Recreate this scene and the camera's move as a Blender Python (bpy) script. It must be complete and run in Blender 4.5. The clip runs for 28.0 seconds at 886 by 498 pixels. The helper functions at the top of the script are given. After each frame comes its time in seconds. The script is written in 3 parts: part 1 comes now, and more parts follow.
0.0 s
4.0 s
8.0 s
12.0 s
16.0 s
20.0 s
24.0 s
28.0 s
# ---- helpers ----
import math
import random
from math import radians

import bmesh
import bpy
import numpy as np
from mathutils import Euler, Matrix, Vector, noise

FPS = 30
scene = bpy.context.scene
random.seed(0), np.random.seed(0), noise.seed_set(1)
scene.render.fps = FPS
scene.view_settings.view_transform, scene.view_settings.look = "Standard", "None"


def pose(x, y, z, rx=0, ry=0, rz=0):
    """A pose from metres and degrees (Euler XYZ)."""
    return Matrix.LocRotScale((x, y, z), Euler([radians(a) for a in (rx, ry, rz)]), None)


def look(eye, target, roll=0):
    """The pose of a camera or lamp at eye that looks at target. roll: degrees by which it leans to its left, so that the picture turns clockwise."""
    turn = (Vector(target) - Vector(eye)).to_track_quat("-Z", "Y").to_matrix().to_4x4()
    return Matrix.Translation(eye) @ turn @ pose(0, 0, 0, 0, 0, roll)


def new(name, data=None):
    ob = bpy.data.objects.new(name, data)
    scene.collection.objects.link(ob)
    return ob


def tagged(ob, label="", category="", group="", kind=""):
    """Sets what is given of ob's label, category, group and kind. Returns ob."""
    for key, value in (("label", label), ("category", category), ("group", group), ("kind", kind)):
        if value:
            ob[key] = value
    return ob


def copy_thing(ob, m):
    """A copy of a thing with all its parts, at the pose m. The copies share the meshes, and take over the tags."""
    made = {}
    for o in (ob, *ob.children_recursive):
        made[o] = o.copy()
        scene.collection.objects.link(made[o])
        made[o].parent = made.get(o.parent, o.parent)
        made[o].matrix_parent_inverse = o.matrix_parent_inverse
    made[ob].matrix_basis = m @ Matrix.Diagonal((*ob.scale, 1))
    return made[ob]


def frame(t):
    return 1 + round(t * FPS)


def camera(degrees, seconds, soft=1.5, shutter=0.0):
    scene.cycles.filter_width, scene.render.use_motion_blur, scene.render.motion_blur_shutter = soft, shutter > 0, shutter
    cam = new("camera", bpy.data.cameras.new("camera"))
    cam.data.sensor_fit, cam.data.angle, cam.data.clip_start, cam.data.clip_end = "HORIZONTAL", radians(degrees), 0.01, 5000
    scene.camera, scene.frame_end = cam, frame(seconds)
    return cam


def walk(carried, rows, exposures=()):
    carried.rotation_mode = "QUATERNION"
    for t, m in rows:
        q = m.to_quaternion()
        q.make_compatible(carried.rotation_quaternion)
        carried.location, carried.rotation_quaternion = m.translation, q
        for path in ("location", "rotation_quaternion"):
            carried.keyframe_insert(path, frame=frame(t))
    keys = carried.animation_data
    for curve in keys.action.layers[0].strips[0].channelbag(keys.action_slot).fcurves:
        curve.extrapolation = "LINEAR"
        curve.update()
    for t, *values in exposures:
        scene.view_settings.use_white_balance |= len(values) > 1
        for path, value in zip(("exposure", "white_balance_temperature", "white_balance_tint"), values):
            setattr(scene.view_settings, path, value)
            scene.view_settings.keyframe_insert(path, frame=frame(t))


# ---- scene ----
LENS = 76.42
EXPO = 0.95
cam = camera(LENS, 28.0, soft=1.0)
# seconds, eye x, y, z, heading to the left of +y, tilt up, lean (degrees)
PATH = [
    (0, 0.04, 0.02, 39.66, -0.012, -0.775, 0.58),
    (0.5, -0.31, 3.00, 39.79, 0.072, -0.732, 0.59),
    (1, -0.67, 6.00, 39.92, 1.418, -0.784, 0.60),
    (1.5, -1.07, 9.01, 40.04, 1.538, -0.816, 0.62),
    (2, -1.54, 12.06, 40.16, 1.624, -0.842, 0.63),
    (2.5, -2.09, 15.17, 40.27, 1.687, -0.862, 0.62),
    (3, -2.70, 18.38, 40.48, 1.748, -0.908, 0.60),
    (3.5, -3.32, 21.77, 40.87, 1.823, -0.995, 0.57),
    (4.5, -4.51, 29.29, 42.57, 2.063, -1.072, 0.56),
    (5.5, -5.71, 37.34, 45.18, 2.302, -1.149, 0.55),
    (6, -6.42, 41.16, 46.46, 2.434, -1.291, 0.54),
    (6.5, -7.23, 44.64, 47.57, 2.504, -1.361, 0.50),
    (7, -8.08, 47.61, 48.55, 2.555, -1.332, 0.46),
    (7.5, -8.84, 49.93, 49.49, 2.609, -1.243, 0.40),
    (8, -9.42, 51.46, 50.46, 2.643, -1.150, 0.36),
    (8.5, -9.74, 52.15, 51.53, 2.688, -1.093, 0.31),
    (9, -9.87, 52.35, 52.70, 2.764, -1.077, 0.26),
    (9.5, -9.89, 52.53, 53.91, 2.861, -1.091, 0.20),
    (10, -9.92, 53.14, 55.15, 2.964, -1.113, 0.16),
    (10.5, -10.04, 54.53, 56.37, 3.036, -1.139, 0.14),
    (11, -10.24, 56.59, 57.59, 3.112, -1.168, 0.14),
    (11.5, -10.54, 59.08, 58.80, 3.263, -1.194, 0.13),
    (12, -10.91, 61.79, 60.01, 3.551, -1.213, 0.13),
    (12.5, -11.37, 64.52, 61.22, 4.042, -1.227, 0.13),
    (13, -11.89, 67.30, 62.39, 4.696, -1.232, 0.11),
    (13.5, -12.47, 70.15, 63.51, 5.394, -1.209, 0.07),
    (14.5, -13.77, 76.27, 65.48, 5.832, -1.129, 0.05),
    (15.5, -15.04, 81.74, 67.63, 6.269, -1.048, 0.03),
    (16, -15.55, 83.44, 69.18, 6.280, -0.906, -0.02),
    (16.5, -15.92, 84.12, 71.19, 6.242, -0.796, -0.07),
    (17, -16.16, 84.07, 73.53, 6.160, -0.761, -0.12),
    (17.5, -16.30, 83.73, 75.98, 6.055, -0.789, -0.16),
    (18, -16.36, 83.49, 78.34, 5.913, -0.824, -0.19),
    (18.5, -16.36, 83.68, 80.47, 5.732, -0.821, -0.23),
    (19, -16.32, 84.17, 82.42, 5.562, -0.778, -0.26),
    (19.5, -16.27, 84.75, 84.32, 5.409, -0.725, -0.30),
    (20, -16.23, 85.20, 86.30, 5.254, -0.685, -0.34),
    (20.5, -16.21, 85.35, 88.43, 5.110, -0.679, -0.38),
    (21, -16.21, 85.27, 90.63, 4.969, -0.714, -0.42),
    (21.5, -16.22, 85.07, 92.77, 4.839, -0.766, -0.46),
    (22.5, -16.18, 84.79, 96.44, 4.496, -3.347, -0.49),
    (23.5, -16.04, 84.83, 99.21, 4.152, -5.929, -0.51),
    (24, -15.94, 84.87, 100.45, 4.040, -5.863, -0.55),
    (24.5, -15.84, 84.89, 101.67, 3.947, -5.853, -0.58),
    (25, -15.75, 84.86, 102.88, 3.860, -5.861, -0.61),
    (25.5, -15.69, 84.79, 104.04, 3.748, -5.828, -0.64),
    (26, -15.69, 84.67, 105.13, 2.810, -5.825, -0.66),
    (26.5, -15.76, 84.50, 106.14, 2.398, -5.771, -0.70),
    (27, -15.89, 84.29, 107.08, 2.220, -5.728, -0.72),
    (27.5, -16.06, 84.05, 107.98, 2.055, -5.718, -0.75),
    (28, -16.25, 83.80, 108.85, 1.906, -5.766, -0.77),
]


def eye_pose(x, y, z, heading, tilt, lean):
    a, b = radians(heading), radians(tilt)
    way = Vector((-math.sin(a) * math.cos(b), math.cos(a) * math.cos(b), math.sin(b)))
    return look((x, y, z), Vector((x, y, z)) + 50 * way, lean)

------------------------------

STATED EXERCISE =
Only lines with the string "made" belong in your answer; copy each one.

RESPONSE TO THIS EXERCISE =
    made = {}
        made[o] = o.copy()
        scene.collection.objects.link(made[o])
        made[o].parent = made.get(o.parent, o.parent)
        made[o].matrix_parent_inverse = o.matrix_parent_inverse
    made[ob].matrix_basis = m @ Matrix.Diagonal((*ob.scale, 1))
    return made[ob]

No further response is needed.